**WHAT TO PRODUCE:** Without the images, write out the whole listing exactly.

○ ○ ○ ○ ○

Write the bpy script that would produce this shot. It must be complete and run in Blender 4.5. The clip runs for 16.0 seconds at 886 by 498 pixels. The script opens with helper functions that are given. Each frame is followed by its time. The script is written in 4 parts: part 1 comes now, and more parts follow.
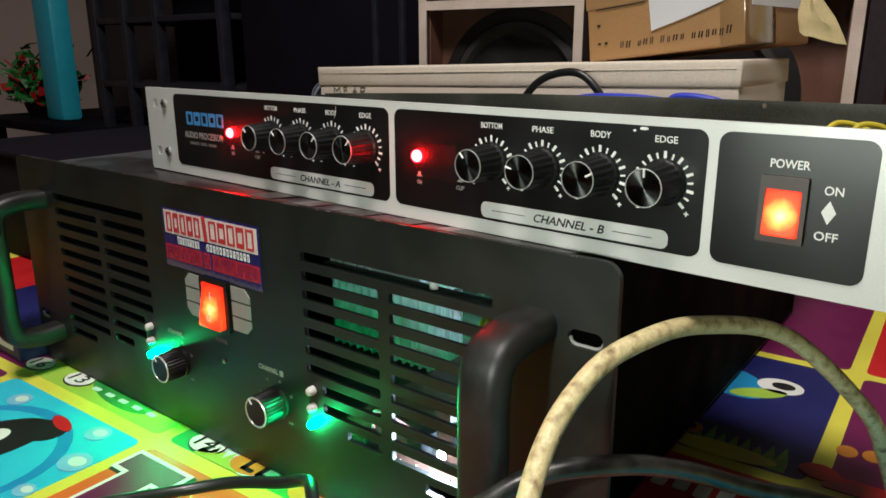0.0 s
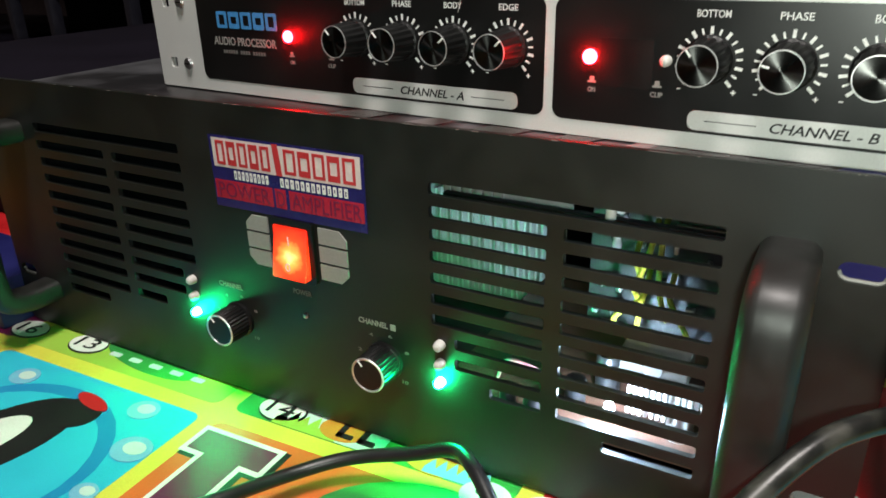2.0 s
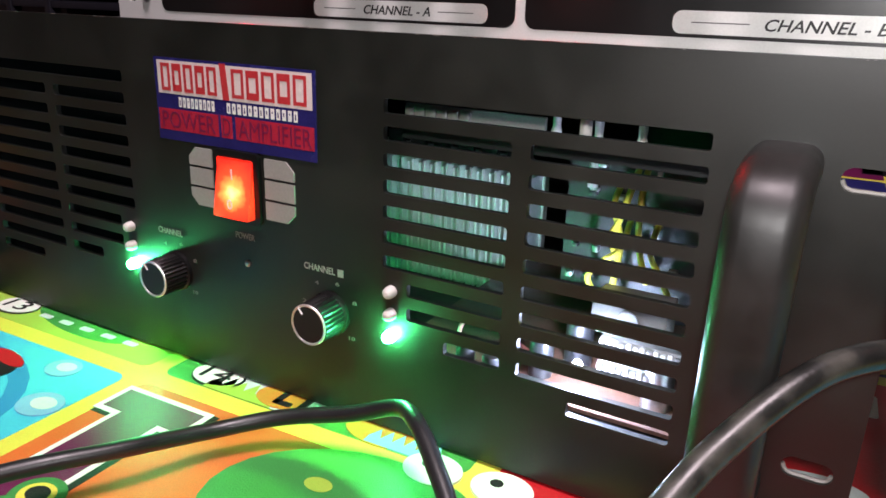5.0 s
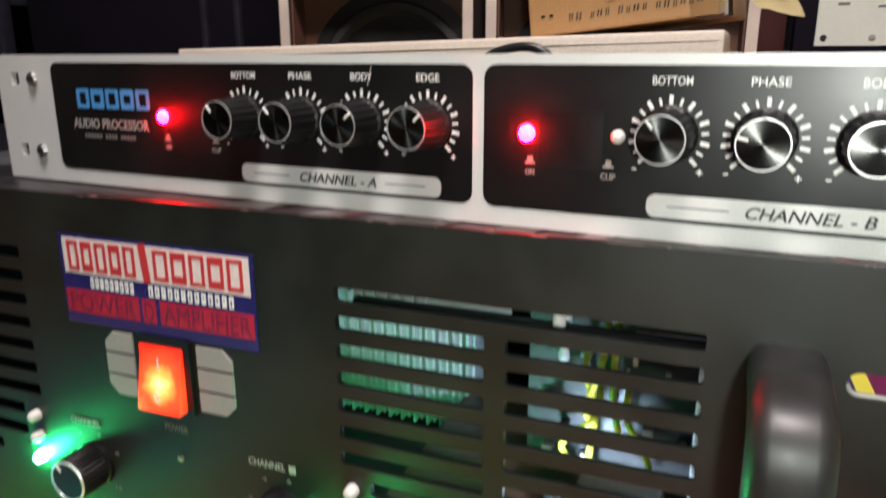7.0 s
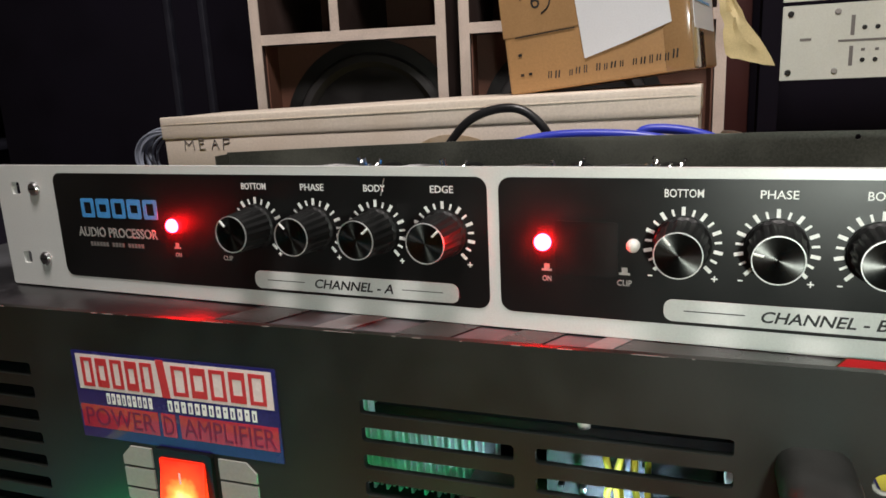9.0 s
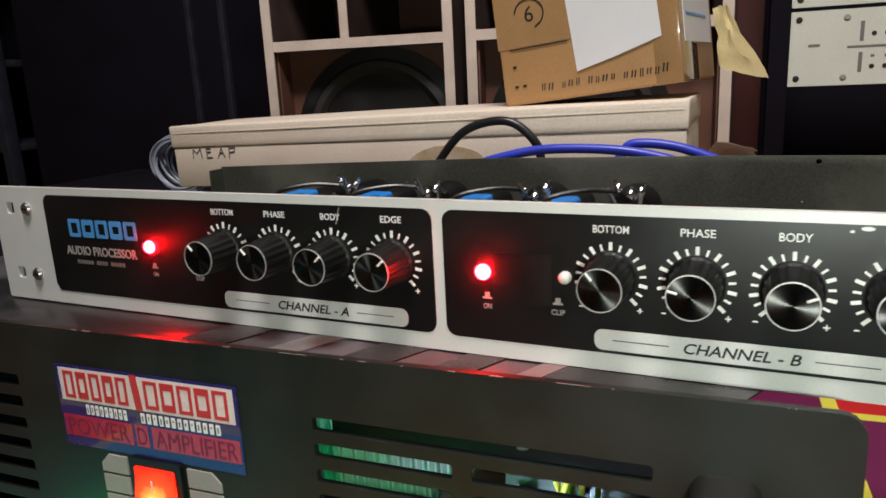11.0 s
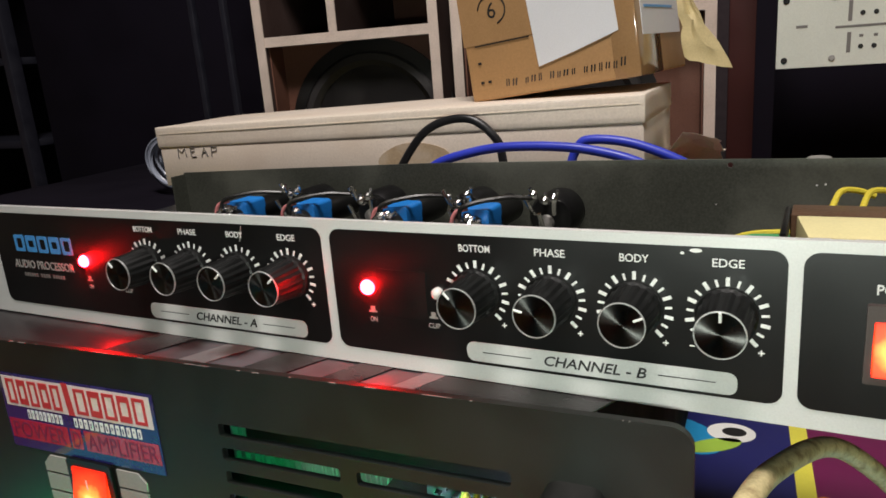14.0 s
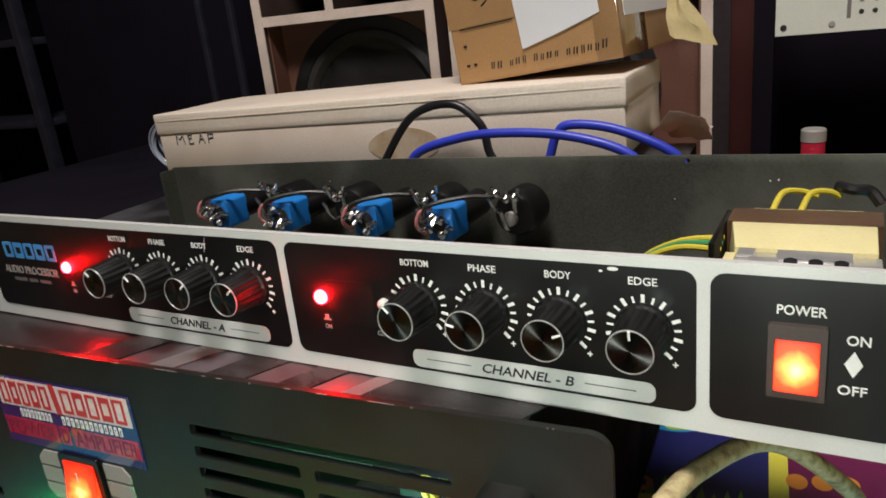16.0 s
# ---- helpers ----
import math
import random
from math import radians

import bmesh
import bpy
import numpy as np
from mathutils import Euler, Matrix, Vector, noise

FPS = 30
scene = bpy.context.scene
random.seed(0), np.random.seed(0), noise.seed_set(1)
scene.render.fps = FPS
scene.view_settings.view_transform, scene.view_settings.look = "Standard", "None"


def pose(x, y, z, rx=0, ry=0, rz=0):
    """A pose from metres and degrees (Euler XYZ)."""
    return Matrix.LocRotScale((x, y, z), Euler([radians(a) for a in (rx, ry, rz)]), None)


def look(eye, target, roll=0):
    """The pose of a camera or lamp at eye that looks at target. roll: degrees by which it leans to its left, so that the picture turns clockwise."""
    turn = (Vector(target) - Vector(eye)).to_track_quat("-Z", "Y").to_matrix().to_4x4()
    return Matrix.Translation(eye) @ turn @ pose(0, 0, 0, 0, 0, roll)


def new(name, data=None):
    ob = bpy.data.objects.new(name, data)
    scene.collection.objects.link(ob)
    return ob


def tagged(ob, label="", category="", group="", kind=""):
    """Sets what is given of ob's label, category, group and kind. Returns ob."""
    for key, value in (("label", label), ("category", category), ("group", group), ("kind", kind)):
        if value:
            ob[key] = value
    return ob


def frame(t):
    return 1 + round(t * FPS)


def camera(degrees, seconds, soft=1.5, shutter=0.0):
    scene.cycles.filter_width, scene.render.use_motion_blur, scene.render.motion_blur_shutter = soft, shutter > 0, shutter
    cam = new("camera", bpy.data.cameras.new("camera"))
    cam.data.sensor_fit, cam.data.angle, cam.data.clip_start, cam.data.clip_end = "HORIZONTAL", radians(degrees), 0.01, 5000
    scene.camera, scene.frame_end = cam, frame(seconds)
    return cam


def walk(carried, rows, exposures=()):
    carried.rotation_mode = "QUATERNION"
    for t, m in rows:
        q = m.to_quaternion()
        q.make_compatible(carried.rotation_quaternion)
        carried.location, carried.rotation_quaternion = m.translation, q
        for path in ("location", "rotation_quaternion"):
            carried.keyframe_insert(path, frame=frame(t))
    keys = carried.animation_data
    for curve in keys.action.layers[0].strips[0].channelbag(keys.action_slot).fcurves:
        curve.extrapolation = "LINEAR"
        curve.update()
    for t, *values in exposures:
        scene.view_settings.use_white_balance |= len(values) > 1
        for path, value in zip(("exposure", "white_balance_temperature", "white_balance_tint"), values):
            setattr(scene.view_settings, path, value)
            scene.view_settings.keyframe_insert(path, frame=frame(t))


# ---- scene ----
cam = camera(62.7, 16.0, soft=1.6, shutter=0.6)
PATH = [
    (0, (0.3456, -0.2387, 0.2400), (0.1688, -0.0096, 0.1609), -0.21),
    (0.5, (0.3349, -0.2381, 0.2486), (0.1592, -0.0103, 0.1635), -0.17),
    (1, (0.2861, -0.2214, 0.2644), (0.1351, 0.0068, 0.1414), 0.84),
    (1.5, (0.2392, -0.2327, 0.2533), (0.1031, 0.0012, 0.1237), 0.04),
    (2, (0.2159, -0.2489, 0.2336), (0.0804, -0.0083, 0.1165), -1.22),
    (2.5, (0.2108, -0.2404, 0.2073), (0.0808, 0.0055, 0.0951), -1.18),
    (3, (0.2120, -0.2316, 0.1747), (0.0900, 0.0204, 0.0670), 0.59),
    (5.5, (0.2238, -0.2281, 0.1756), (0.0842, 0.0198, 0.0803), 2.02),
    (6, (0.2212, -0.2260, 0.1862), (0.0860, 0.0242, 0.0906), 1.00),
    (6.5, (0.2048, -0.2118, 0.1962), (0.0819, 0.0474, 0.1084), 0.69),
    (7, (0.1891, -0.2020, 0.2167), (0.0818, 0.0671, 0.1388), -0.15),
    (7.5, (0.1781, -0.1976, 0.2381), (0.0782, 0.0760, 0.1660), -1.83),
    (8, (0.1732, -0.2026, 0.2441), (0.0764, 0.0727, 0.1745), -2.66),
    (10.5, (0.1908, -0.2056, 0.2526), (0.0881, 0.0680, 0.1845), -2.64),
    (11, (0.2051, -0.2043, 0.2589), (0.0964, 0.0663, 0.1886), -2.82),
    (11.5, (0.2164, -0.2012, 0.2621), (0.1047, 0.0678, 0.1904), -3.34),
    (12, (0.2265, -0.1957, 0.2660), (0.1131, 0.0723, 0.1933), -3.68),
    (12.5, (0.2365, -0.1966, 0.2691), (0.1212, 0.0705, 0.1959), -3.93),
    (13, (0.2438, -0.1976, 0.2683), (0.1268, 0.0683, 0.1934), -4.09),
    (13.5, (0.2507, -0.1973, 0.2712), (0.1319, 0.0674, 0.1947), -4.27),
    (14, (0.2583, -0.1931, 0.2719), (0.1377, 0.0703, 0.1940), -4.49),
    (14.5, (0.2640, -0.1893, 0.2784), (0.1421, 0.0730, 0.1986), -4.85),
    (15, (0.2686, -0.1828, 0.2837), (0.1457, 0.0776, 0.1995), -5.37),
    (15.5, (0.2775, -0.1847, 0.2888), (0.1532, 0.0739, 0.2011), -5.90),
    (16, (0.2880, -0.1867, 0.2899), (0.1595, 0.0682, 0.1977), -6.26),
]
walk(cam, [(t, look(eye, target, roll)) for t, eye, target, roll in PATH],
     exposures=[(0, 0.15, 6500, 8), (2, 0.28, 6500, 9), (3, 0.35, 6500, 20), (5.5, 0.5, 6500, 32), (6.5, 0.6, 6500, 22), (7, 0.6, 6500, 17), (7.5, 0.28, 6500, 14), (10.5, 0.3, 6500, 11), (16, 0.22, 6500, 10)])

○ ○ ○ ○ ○

**TASK RESULT:**
Write the bpy script that would produce this shot. It must be complete and run in Blender 4.5. The clip runs for 16.0 seconds at 886 by 498 pixels. The script opens with helper functions that are given. Each frame is followed by its time. The script is written in 4 parts: part 1 comes now, and more parts follow.
0.0 s
2.0 s
5.0 s
7.0 s
9.0 s
11.0 s
14.0 s
16.0 s
# ---- helpers ----
import math
import random
from math import radians

import bmesh
import bpy
import numpy as np
from mathutils import Euler, Matrix, Vector, noise

FPS = 30
scene = bpy.context.scene
random.seed(0), np.random.seed(0), noise.seed_set(1)
scene.render.fps = FPS
scene.view_settings.view_transform, scene.view_settings.look = "Standard", "None"


def pose(x, y, z, rx=0, ry=0, rz=0):
    """A pose from metres and degrees (Euler XYZ)."""
    return Matrix.LocRotScale((x, y, z), Euler([radians(a) for a in (rx, ry, rz)]), None)


def look(eye, target, roll=0):
    """The pose of a camera or lamp at eye that looks at target. roll: degrees by which it leans to its left, so that the picture turns clockwise."""
    turn = (Vector(target) - Vector(eye)).to_track_quat("-Z", "Y").to_matrix().to_4x4()
    return Matrix.Translation(eye) @ turn @ pose(0, 0, 0, 0, 0, roll)


def new(name, data=None):
    ob = bpy.data.objects.new(name, data)
    scene.collection.objects.link(ob)
    return ob


def tagged(ob, label="", category="", group="", kind=""):
    """Sets what is given of ob's label, category, group and kind. Returns ob."""
    for key, value in (("label", label), ("category", category), ("group", group), ("kind", kind)):
        if value:
            ob[key] = value
    return ob


def frame(t):
    return 1 + round(t * FPS)


def camera(degrees, seconds, soft=1.5, shutter=0.0):
    scene.cycles.filter_width, scene.render.use_motion_blur, scene.render.motion_blur_shutter = soft, shutter > 0, shutter
    cam = new("camera", bpy.data.cameras.new("camera"))
    cam.data.sensor_fit, cam.data.angle, cam.data.clip_start, cam.data.clip_end = "HORIZONTAL", radians(degrees), 0.01, 5000
    scene.camera, scene.frame_end = cam, frame(seconds)
    return cam


def walk(carried, rows, exposures=()):
    carried.rotation_mode = "QUATERNION"
    for t, m in rows:
        q = m.to_quaternion()
        q.make_compatible(carried.rotation_quaternion)
        carried.location, carried.rotation_quaternion = m.translation, q
        for path in ("location", "rotation_quaternion"):
            carried.keyframe_insert(path, frame=frame(t))
    keys = carried.animation_data
    for curve in keys.action.layers[0].strips[0].channelbag(keys.action_slot).fcurves:
        curve.extrapolation = "LINEAR"
        curve.update()
    for t, *values in exposures:
        scene.view_settings.use_white_balance |= len(values) > 1
        for path, value in zip(("exposure", "white_balance_temperature", "white_balance_tint"), values):
            setattr(scene.view_settings, path, value)
            scene.view_settings.keyframe_insert(path, frame=frame(t))


# ---- scene ----
cam = camera(62.7, 16.0, soft=1.6, shutter=0.6)
PATH = [
    (0, (0.3456, -0.2387, 0.2400), (0.1688, -0.0096, 0.1609), -0.21),
    (0.5, (0.3349, -0.2381, 0.2486), (0.1592, -0.0103, 0.1635), -0.17),
    (1, (0.2861, -0.2214, 0.2644), (0.1351, 0.0068, 0.1414), 0.84),
    (1.5, (0.2392, -0.2327, 0.2533), (0.1031, 0.0012, 0.1237), 0.04),
    (2, (0.2159, -0.2489, 0.2336), (0.0804, -0.0083, 0.1165), -1.22),
    (2.5, (0.2108, -0.2404, 0.2073), (0.0808, 0.0055, 0.0951), -1.18),
    (3, (0.2120, -0.2316, 0.1747), (0.0900, 0.0204, 0.0670), 0.59),
    (5.5, (0.2238, -0.2281, 0.1756), (0.0842, 0.0198, 0.0803), 2.02),
    (6, (0.2212, -0.2260, 0.1862), (0.0860, 0.0242, 0.0906), 1.00),
    (6.5, (0.2048, -0.2118, 0.1962), (0.0819, 0.0474, 0.1084), 0.69),
    (7, (0.1891, -0.2020, 0.2167), (0.0818, 0.0671, 0.1388), -0.15),
    (7.5, (0.1781, -0.1976, 0.2381), (0.0782, 0.0760, 0.1660), -1.83),
    (8, (0.1732, -0.2026, 0.2441), (0.0764, 0.0727, 0.1745), -2.66),
    (10.5, (0.1908, -0.2056, 0.2526), (0.0881, 0.0680, 0.1845), -2.64),
    (11, (0.2051, -0.2043, 0.2589), (0.0964, 0.0663, 0.1886), -2.82),
    (11.5, (0.2164, -0.2012, 0.2621), (0.1047, 0.0678, 0.1904), -3.34),
    (12, (0.2265, -0.1957, 0.2660), (0.1131, 0.0723, 0.1933), -3.68),
    (12.5, (0.2365, -0.1966, 0.2691), (0.1212, 0.0705, 0.1959), -3.93),
    (13, (0.2438, -0.1976, 0.2683), (0.1268, 0.0683, 0.1934), -4.09),
    (13.5, (0.2507, -0.1973, 0.2712), (0.1319, 0.0674, 0.1947), -4.27),
    (14, (0.2583, -0.1931, 0.2719), (0.1377, 0.0703, 0.1940), -4.49),
    (14.5, (0.2640, -0.1893, 0.2784), (0.1421, 0.0730, 0.1986), -4.85),
    (15, (0.2686, -0.1828, 0.2837), (0.1457, 0.0776, 0.1995), -5.37),
    (15.5, (0.2775, -0.1847, 0.2888), (0.1532, 0.0739, 0.2011), -5.90),
    (16, (0.2880, -0.1867, 0.2899), (0.1595, 0.0682, 0.1977), -6.26),
]
walk(cam, [(t, look(eye, target, roll)) for t, eye, target, roll in PATH],
     exposures=[(0, 0.15, 6500, 8), (2, 0.28, 6500, 9), (3, 0.35, 6500, 20), (5.5, 0.5, 6500, 32), (6.5, 0.6, 6500, 22), (7, 0.6, 6500, 17), (7.5, 0.28, 6500, 14), (10.5, 0.3, 6500, 11), (16, 0.22, 6500, 10)])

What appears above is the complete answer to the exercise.